A GEOMETRY-DRIVEN APPROACH FOR THE SEMANTIC INTEGRATION OF GEODATA SETS
Institute of Cartography and Geoinformatics, Leibniz Universitaet Hannover, Germany
With the availability of geo-information systems and methods of automatic data acquisition a huge amount of spatial data sets of different origins is available. Although they all describe our environment with the same realworld-objects they differ in resolution, thematic focus, quality, topicality and accuracy. The user cannot benefit from this richness of information, due to the lack of explicit semantics and the poor documentation of the data. So it is difficult without prior expert knowledge to choose the appropriate data for the solution of a task. For integration of various data sets techniques for semantic and geometric harmonization are essential. Whereas for the geometric integration methods are being developed based on geometric matching techniques, semantic integration poses a big challenge, because discovering relationships automatically between different data sets is difficult. Currently, this is typically done manually, because the process requires experts, which know the precise terminology used by the organizations which capture and model the data sets, to identify correspondences. That makes the procedure time-consuming and cost-intensive.

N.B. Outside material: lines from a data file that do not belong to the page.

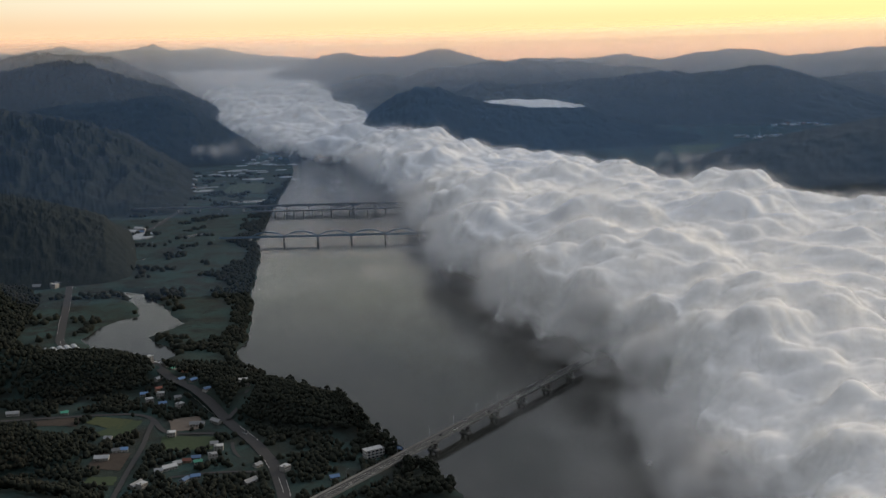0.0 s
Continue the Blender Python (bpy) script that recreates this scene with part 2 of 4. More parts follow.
# ---- mesh helpers ----
def mesh_of(name, verts, faces, mat, smooth=False):
    me = bpy.data.meshes.new(name)
    me.from_pydata([tuple(map(float, v)) for v in verts], [], [tuple(map(int, f)) for f in faces])
    me.materials.append(mat)
    if smooth:
        me.polygons.foreach_set("use_smooth", [True] * len(me.polygons))
    me.update()
    return me


def sheet(name, grid, mat, smooth=True, close=False):
    """A mesh over an n x m grid of points."""
    n, m, _ = grid.shape
    idx = np.arange(n * m).reshape(n, m)
    if close:
        idx = np.concatenate([idx, idx[:, :1]], 1)
    a, b, c, d = idx[:-1, :-1], idx[:-1, 1:], idx[1:, 1:], idx[1:, :-1]
    quads = np.stack([a, b, c, d], -1).reshape(-1, 4)
    me = bpy.data.meshes.new(name)
    me.vertices.add(n * m)
    me.vertices.foreach_set("co", grid.reshape(-1).astype(np.float32))
    me.loops.add(quads.size)
    me.loops.foreach_set("vertex_index", quads.reshape(-1).astype(np.int32))
    me.polygons.add(len(quads))
    me.polygons.foreach_set("loop_start", (np.arange(len(quads)) * 4).astype(np.int32))
    me.update(calc_edges=True)
    me.polygons.foreach_set("use_smooth", [smooth] * len(quads))
    me.materials.append(mat)
    return new(name, me)


def part(name, bm, mat, parent=None, label=""):
    me = bpy.data.meshes.new(name)
    bm.to_mesh(me)
    bm.free()
    me.materials.append(mat)
    ob = new(name, me)
    if parent is not None:
        ob.parent = parent
    return tagged(ob, label)


def shared(name, me, parent, m):
    ob = new(name, me)
    ob.parent = parent
    ob.matrix_basis = m
    return ob


def box(bm, x0, x1, y0, y1, z0, z1, bevel=0.0, m=None):
    r = bmesh.ops.create_cube(bm, size=1)
    vs = r["verts"]
    bmesh.ops.transform(bm, matrix=Matrix.LocRotScale(((x0 + x1) / 2, (y0 + y1) / 2, (z0 + z1) / 2), None, (x1 - x0, y1 - y0, z1 - z0)), verts=vs)
    if bevel:
        es = list({e for v in vs for e in v.link_edges})
        r = bmesh.ops.bevel(bm, geom=es, offset=bevel, segments=1, affect="EDGES")
        vs = list({v for f in r["faces"] for v in f.verts} | {v for v in vs if v.is_valid})
    if m is not None:
        bmesh.ops.transform(bm, matrix=m, verts=vs)
    return bm


def bar(bm, a, b, w, h):
    """A beam from a to b, w wide and h high."""
    a, b = Vector(a), Vector(b)
    d = b - a
    q = d.to_track_quat("X", "Z").to_matrix().to_4x4()
    box(bm, 0, d.length, -w / 2, w / 2, -h / 2, h / 2, 0, Matrix.Translation(a) @ q)
    return bm


def lathe(bm, rings, n=12, m=None):
    """A turned shape: rings of (radius, z)."""
    rows = [[bm.verts.new((r * math.cos(2 * math.pi * k / n), r * math.sin(2 * math.pi * k / n), z)) for k in range(n)] for r, z in rings]
    for p, q in zip(rows, rows[1:]):
        for k in range(n):
            bm.faces.new((p[k], p[(k + 1) % n], q[(k + 1) % n], q[k]))
    bm.faces.new(rows[0][::-1])
    bm.faces.new(rows[-1])
    if m is not None:
        bmesh.ops.transform(bm, matrix=m, verts=[v for r in rows for v in r])
    return bm


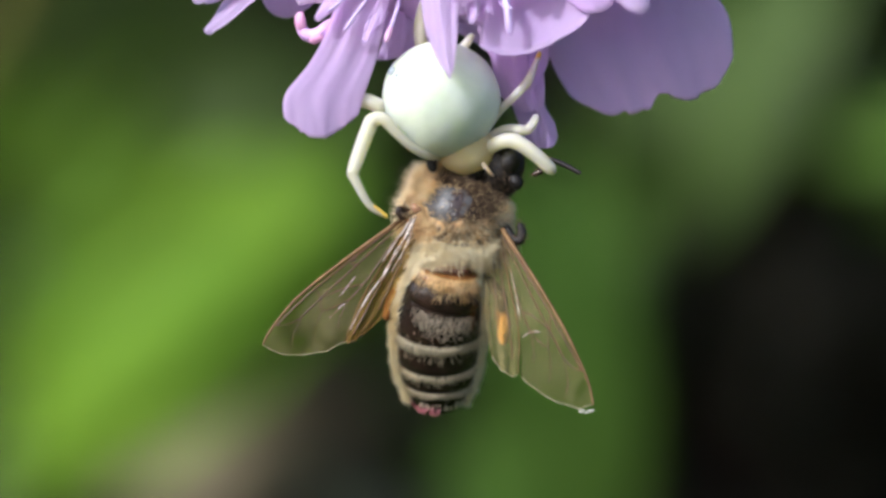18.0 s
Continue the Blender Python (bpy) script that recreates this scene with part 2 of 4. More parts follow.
BOUNCE_GRASS = material("meadow grass", (0.085, 0.155, 0.022), (0.15, 0.24, 0.04), 0.6, 15, 0.2, 200, 0.25, spec=0.2)


# ---------------------------------------------------------------- builders
def thing(name, x, y, z, label, category, group="", kind=""):
    """A top-level Empty at that place (mm)."""
    ob = new(name)
    ob.location = mm(x, y, z)
    ob.empty_display_size = 0.002
    return tagged(ob, label, category, group, kind)


def world_of(ob):
    at = Vector(ob.location)
    while ob.parent:
        ob = ob.parent
        at += ob.location
    return at


def part(name, bm, mat, parent, label="", kind="", pivot=None):
    """Links a bmesh, drawn in millimetres of the whole place, as one mesh under parent."""
    me = bpy.data.meshes.new(name)
    at = world_of(parent)
    origin = mm(*pivot) if pivot else at
    for v in bm.verts:
        v.co = mm(*v.co) - origin
    bmesh.ops.recalc_face_normals(bm, faces=bm.faces)
    bm.to_mesh(me)
    bm.free()
    for p in me.polygons:
        p.use_smooth = True
    me.materials.append(mat)
    ob = new(name, me)
    ob.parent = parent
    ob.location = origin - at
    return tagged(ob, label, "", "", kind)


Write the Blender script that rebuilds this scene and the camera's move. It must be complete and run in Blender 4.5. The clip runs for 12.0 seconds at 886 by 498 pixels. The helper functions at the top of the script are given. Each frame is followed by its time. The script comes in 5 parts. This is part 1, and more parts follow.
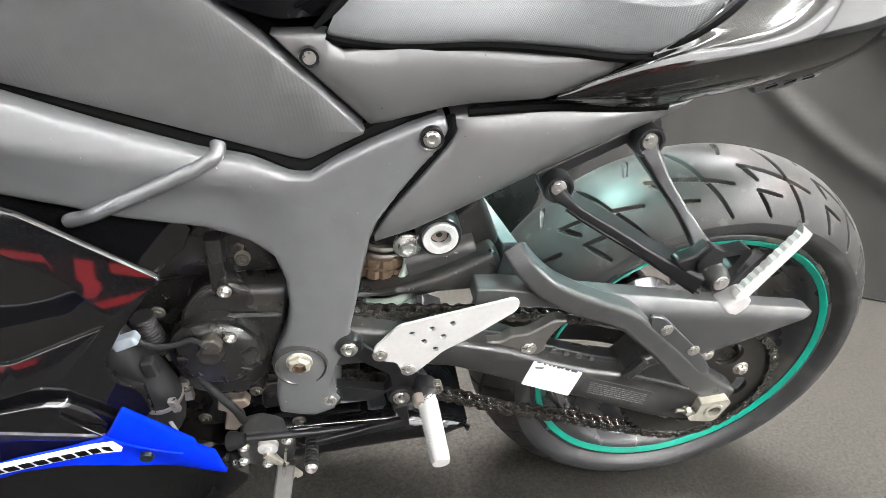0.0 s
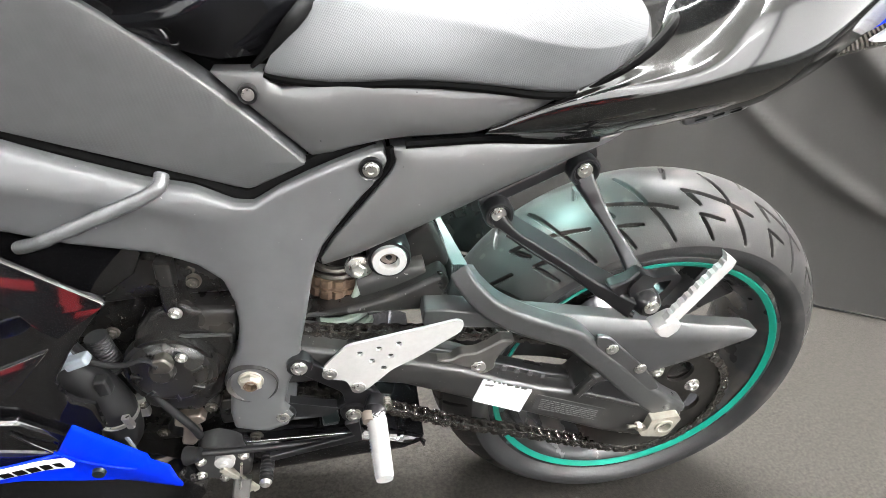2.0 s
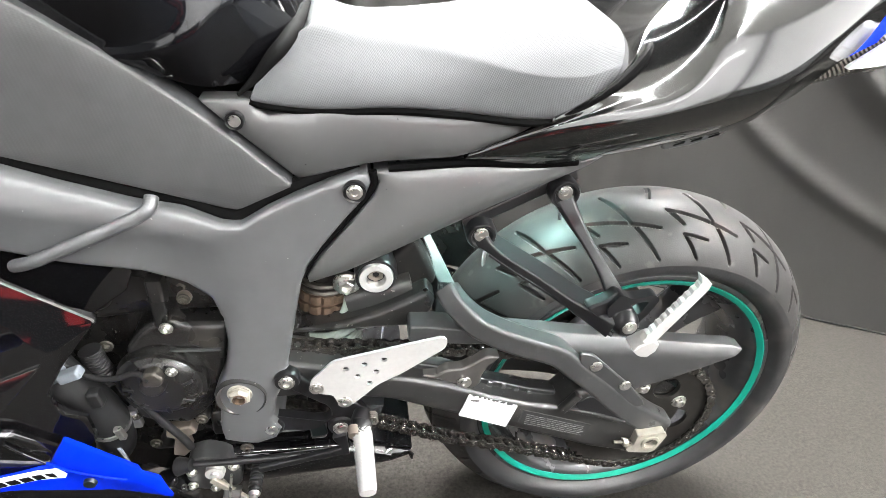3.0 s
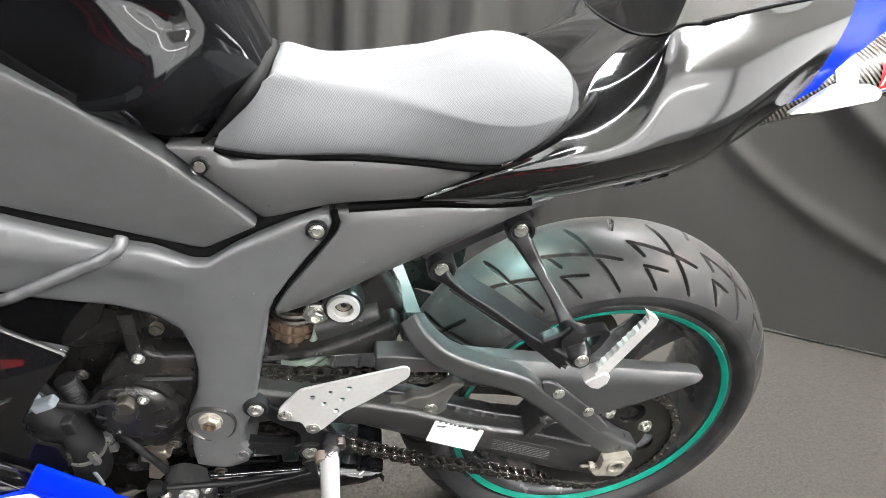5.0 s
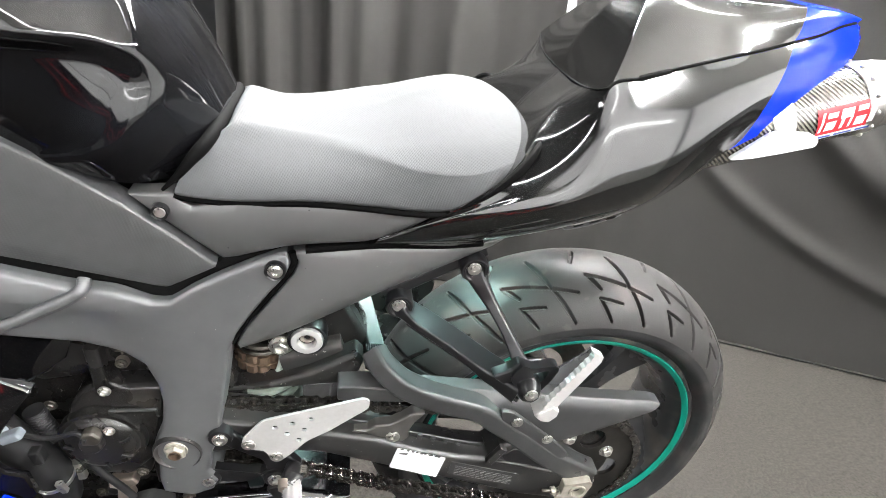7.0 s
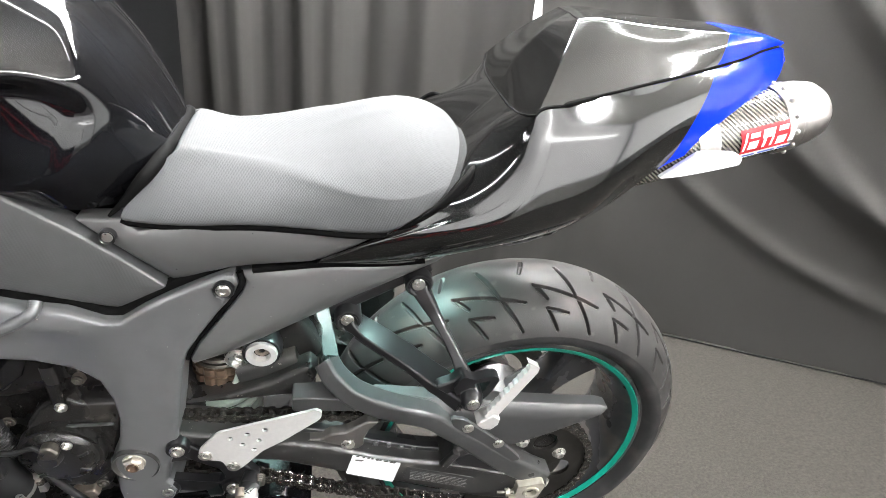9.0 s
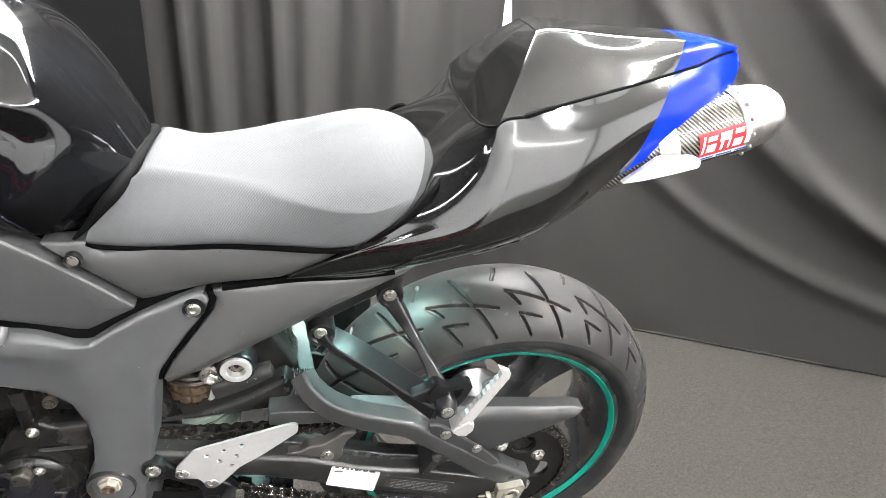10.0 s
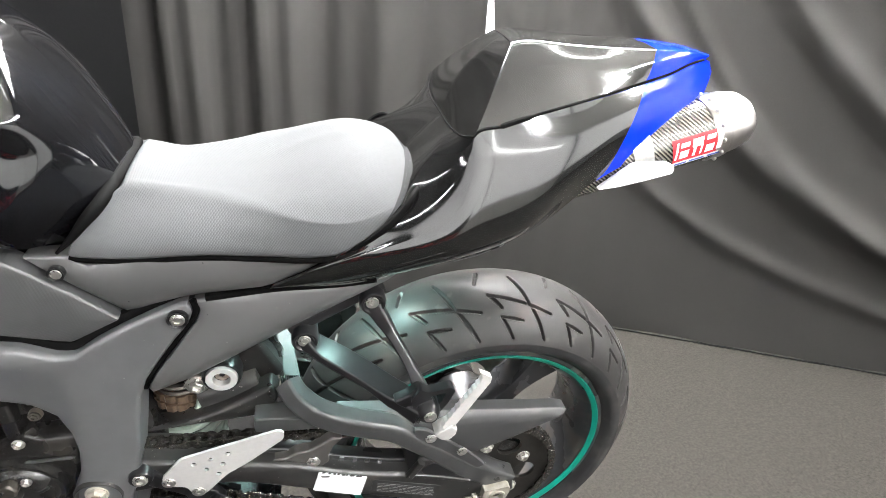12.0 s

Therefore our approach aims at developing a framework and a prototype that automatically identifies semantic correspondences between different topographic data sets and establishes semantic translation rules, without specific knowledge. The idea is based on the fact that the same realworld-object arises in different data sets, it is possible to infer transformation rules from the different descriptions of the object. These rules describe the semantic relationships between object classes like equivalence, inclusion, overlay or difference, to make an automatic semantic integration between the data sets possible. The identification of corresponding objects starts with a simple geometric overlay and a statistical analysis of two different data sets with the same geographical extent. However due to inhomogenity of the data a unique matching is not always possible, so additional criteria like comparing e.g. area and shape must be introduced. The derived rules can be validated for the test-data set outside the training-area.
In a next step the approach will be extended for other data sets that are not within the same area. The idea is to establish a function for a uniform, generic and objective description of subjectively perceived object groups like lakes, woodland or roads. This function contains geometrical and topological characteristics and existing attribute values and allows the allocation of the semantic as overall domain-ontology.